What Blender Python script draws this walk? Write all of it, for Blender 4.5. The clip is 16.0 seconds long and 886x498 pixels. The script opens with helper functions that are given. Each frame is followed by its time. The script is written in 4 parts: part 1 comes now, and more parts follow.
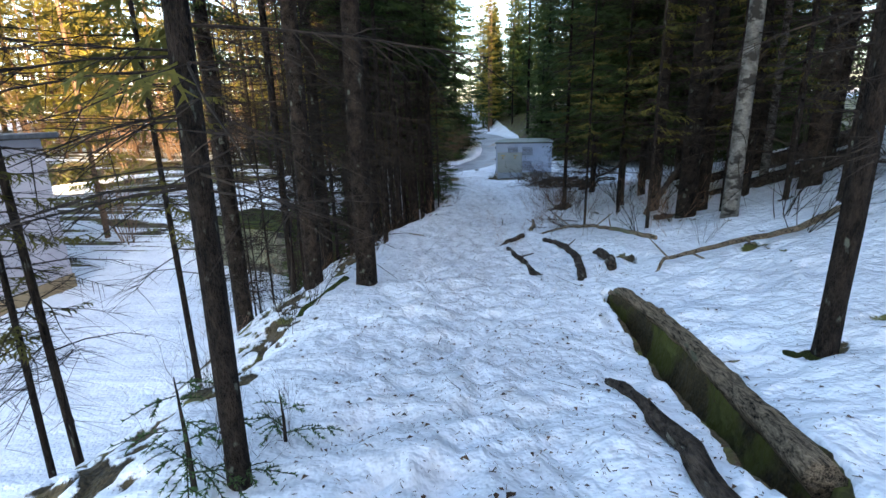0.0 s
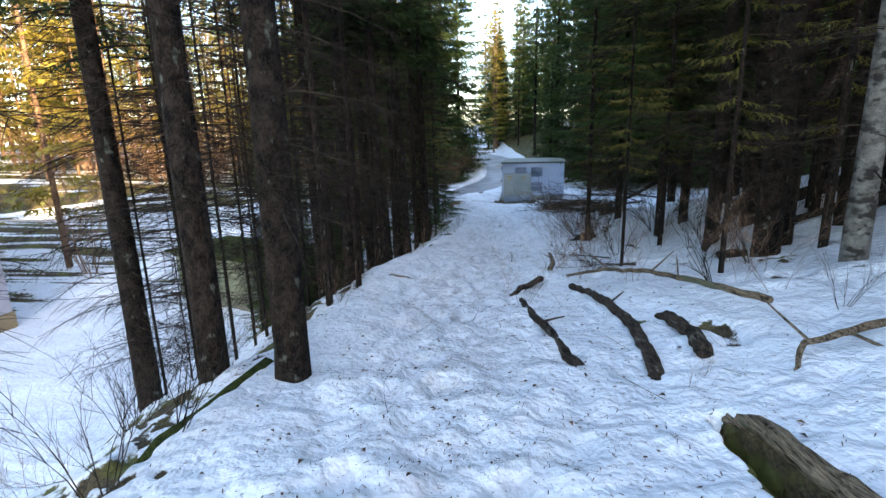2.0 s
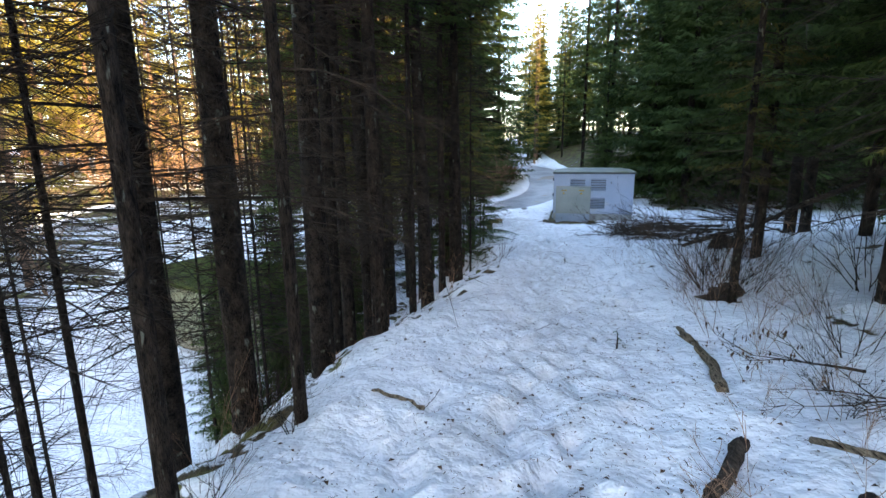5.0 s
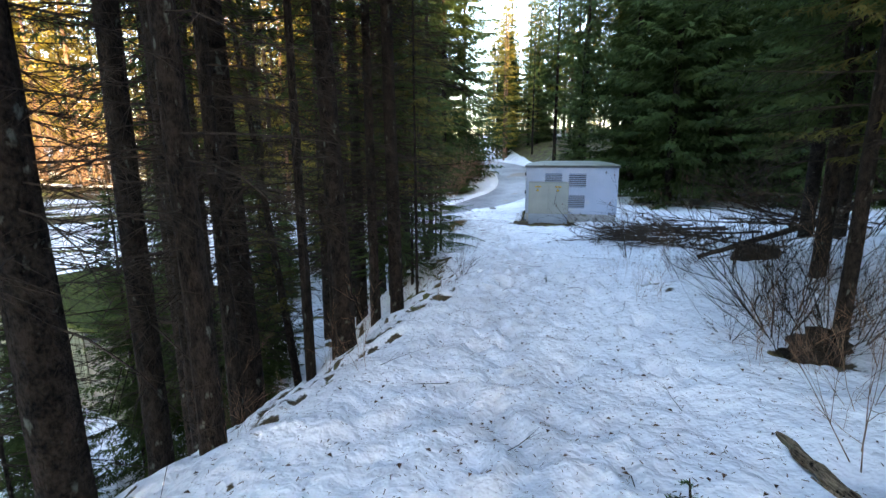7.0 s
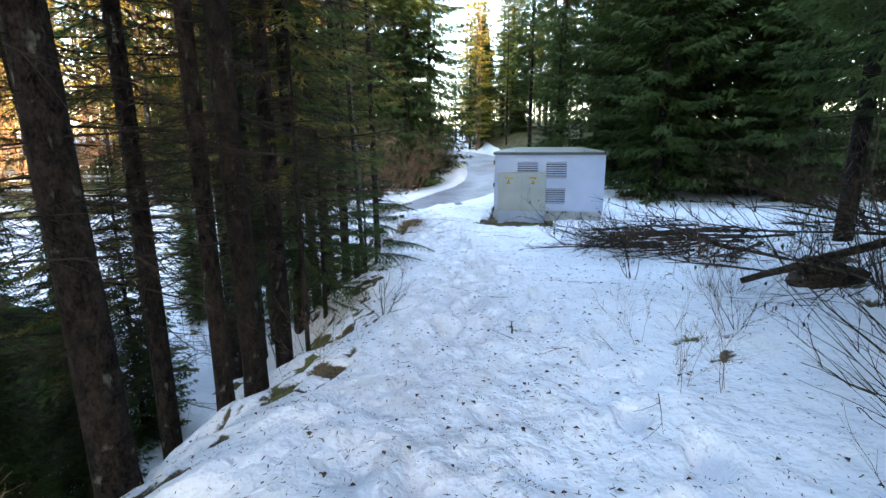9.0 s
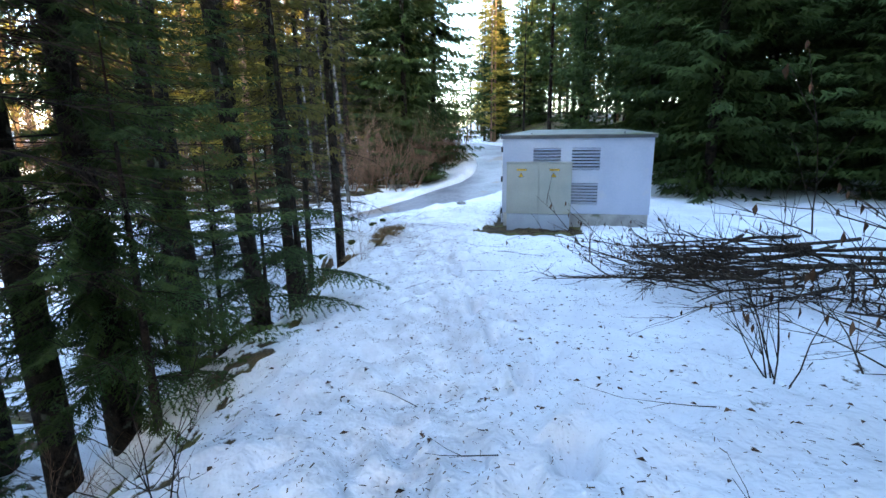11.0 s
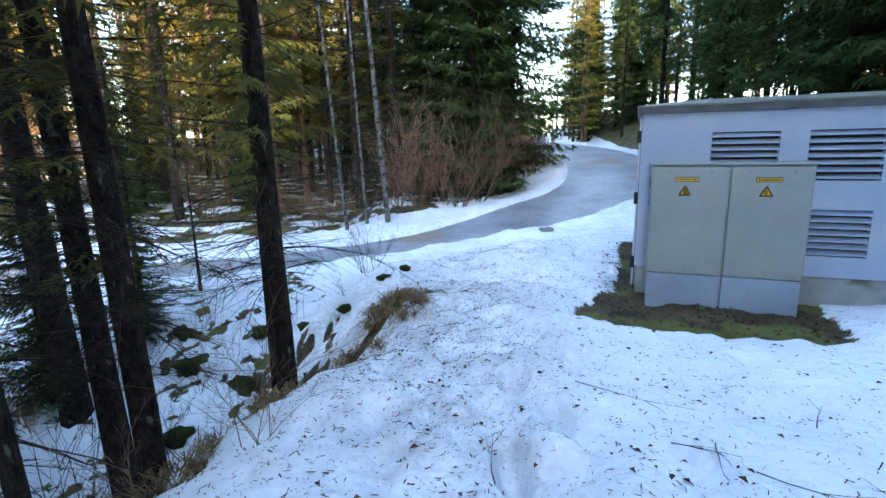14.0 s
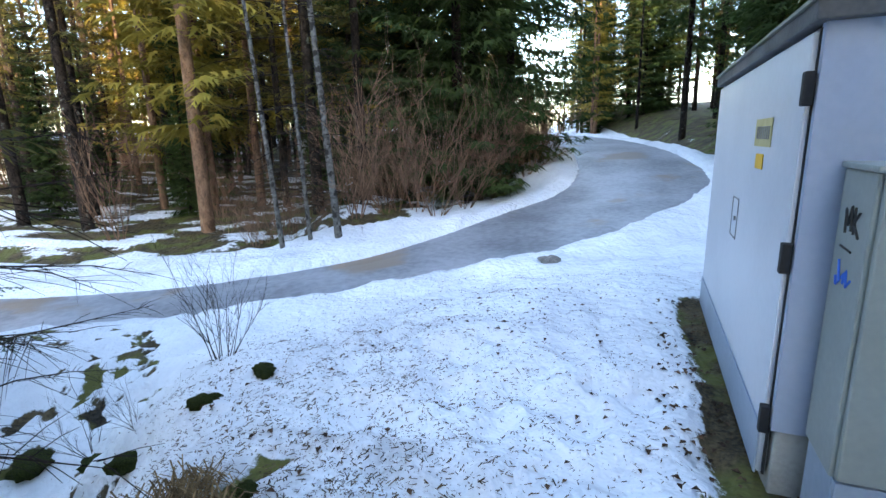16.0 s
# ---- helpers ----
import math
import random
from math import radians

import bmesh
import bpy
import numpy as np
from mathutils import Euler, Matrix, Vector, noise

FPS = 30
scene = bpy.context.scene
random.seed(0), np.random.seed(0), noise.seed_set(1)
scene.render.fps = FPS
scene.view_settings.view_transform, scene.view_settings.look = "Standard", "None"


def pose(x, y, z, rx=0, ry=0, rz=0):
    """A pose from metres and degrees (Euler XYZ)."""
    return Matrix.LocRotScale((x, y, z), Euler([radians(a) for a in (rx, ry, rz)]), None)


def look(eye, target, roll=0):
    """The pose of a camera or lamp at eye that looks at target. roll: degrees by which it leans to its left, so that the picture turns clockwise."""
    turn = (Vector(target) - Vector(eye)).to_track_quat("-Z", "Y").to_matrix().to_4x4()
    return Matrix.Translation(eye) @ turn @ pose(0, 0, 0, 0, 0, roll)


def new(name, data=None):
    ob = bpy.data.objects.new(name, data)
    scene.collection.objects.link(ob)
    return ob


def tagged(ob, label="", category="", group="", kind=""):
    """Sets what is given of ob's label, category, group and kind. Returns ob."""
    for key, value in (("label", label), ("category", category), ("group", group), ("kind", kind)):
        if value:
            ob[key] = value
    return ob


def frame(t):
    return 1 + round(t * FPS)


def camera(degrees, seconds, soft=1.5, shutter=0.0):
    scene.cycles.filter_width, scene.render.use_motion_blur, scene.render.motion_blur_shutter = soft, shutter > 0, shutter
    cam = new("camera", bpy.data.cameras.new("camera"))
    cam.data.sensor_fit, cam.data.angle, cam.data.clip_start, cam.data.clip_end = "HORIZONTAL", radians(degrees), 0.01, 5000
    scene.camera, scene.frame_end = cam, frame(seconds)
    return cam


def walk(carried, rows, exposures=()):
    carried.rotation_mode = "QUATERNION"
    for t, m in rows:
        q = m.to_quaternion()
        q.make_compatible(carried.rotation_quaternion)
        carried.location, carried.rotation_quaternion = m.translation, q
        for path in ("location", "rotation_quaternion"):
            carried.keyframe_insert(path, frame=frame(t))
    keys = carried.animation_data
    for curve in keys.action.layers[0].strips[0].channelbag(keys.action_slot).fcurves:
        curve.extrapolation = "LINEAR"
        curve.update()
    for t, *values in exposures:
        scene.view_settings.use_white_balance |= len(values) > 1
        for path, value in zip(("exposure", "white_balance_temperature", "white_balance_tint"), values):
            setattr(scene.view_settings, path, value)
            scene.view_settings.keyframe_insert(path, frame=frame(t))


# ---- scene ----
from collections import defaultdict

cam = camera(84.2, 16.0)
METRES, EYE, TILT, LEAN, TURN = 24.0, 1.4, 0.0, 0.0, 0.0
ROWS = [
    (0.0, 0.0, 0.0, 0.0, -0.39, -15.84, 1.39),
    (0.5, 0.0042, 0.0266, -0.0023, -2.35, -15.65, 1.53),
    (1.0, 0.0067, 0.0527, -0.007, -3.12, -15.21, 1.58),
    (1.5, 0.0132, 0.0794, -0.0118, -1.72, -14.17, 1.64),
    (2.0, 0.0109, 0.1152, -0.0151, 0.24, -13.16, 1.54),
    (2.5, 0.0119, 0.1495, -0.0192, 1.91, -12.27, 1.57),
    (3.0, 0.0109, 0.1827, -0.0213, 3.42, -11.87, 1.64),
    (5.5, 0.0027, 0.3449, -0.0385, 4.01, -11.63, 0.37),
    (6.0, 0.0076, 0.3766, -0.0426, 2.74, -11.69, 0.29),
    (6.5, 0.0114, 0.4086, -0.0459, 2.01, -11.61, 0.29),
    (7.0, 0.0176, 0.4407, -0.0505, 0.74, -11.63, 0.27),
    (7.5, 0.0248, 0.474, -0.0534, -0.16, -11.94, 0.15),
    (8.0, 0.035, 0.5033, -0.0569, -0.56, -11.69, 0.28),
    (8.5, 0.0405, 0.5368, -0.0581, -1.37, -12.01, 0.24),
    (9.0, 0.0471, 0.5679, -0.0625, -1.92, -12.4, 0.27),
    (11.5, 0.0810, 0.7499, -0.0789, 1.94, -12.81, 0.82),
    (12.0, 0.0836, 0.7876, -0.0807, 4.23, -12.75, 0.91),
    (12.5, 0.0857, 0.8260, -0.0823, 6.14, -12.66, 0.86),
    (13.0, 0.0848, 0.8637, -0.0848, 7.89, -12.43, 1.00),
    (13.5, 0.0845, 0.8972, -0.0875, 9.51, -12.12, 1.12),
    (14.0, 0.0811, 0.9347, -0.0896, 9.59, -11.95, 1.26),
    (14.5, 0.0821, 0.9708, -0.0919, 9.21, -11.69, 1.35),
    (15.0, 0.0833, 1.0088, -0.0919, 8.26, -12.47, 1.28),
    (15.5, 0.0868, 1.0418, -0.0927, 8.85, -13.1, 1.35),
    (16.0, 0.0880, 1.0767, -0.0942, 10.31, -12.59, 1.27),
]
EXPOSURE = ((0.0, 2.8, 6600, 10), (3.0, 3.15, 6700, 10), (7.0, 3.5, 6900, 10), (9.0, 3.75, 7000, 10), (12.5, 3.55, 6000, 8), (16.0, 3.3, 6600, 10))
walk(cam, [(t, pose(0, 0, EYE, TILT, LEAN, TURN) @ pose(METRES * x, METRES * y, METRES * z, 90 + pitch, roll, yaw)) for t, x, y, z, yaw, pitch, roll in ROWS], EXPOSURE)

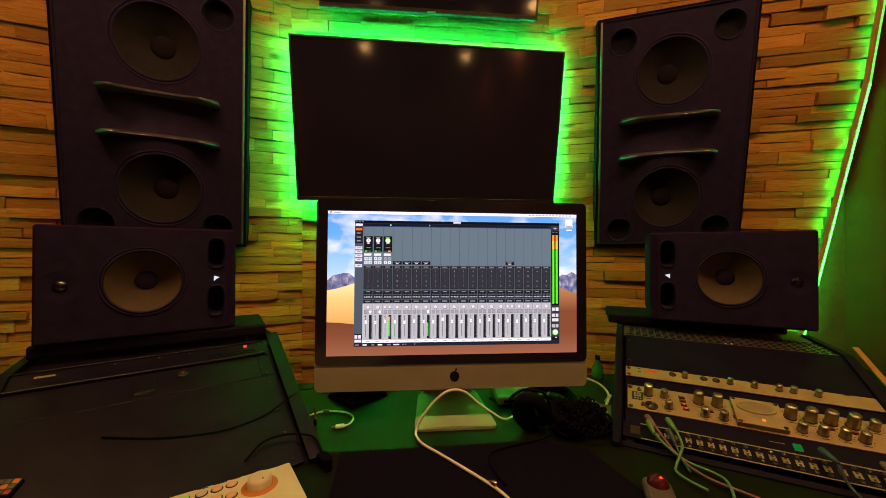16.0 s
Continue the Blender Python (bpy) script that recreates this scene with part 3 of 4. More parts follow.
def knob(parent, fr, u, v, r, h, material, base=True, turn=0.0):
    k = part("knob", lathe([(r * 1.05, 0), (r * 1.02, h * 0.12), (r, h * 0.8), (r * 0.93, h * 0.96), (r * 0.8, h), (0, h * 0.985)], 20), material, parent, "", fr @ pose(u, v, 0, 0, 0, turn), True)
    if base:
        part("skirt", lathe([(r * 1.16, 0), (r * 1.14, 0.0012), (r * 1.02, 0.0014)], 20), KNOBDARK, k, "", None, True)
    part("pointer", box(r * 0.14, r * 0.8, 0.0006, 0, (0, r * 0.45, h)), INK, k)
    return k


def strip_of_ink(parent, fr, u, v, w, h, material=INK, z=0.0004):
    part("printed_mark", box(w, h, 0.0004, 0, (0, 0, 0)), material, parent, "", fr @ pose(u, v, z))


# right rack, top: power amplifier with vents
amp = thing("power_amplifier", "black rack power amplifier with slotted top vents and small badge", "amplifier")
part("front_panel", box(0.458, 0.142, 0.004, 0.0012, (0.229, 0.2335, 0.001)), RACKBLACK, amp, "", RIGHT)
atop = RIGHT @ pose(0, 0.304, 0.0, -22.5, 0, 0)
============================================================
Exactly restate the lines from the beginning of the data through the line with "scene.render.fps = FPS", and no others, keeping pictures out.

What Blender Python script draws this walk? Write all of it, for Blender 4.5. The clip is 16.0 seconds long and 886x498 pixels. The script opens with helper functions that are given. Each frame is followed by its time. The script is written in 4 parts: part 1 comes now, and more parts follow.
0.0 s
2.0 s
5.0 s
7.0 s
9.0 s
11.0 s
14.0 s
16.0 s
# ---- helpers ----
import math
import random
from math import radians

import bmesh
import bpy
import numpy as np
from mathutils import Euler, Matrix, Vector, noise

FPS = 30
scene = bpy.context.scene
random.seed(0), np.random.seed(0), noise.seed_set(1)
scene.render.fps = FPS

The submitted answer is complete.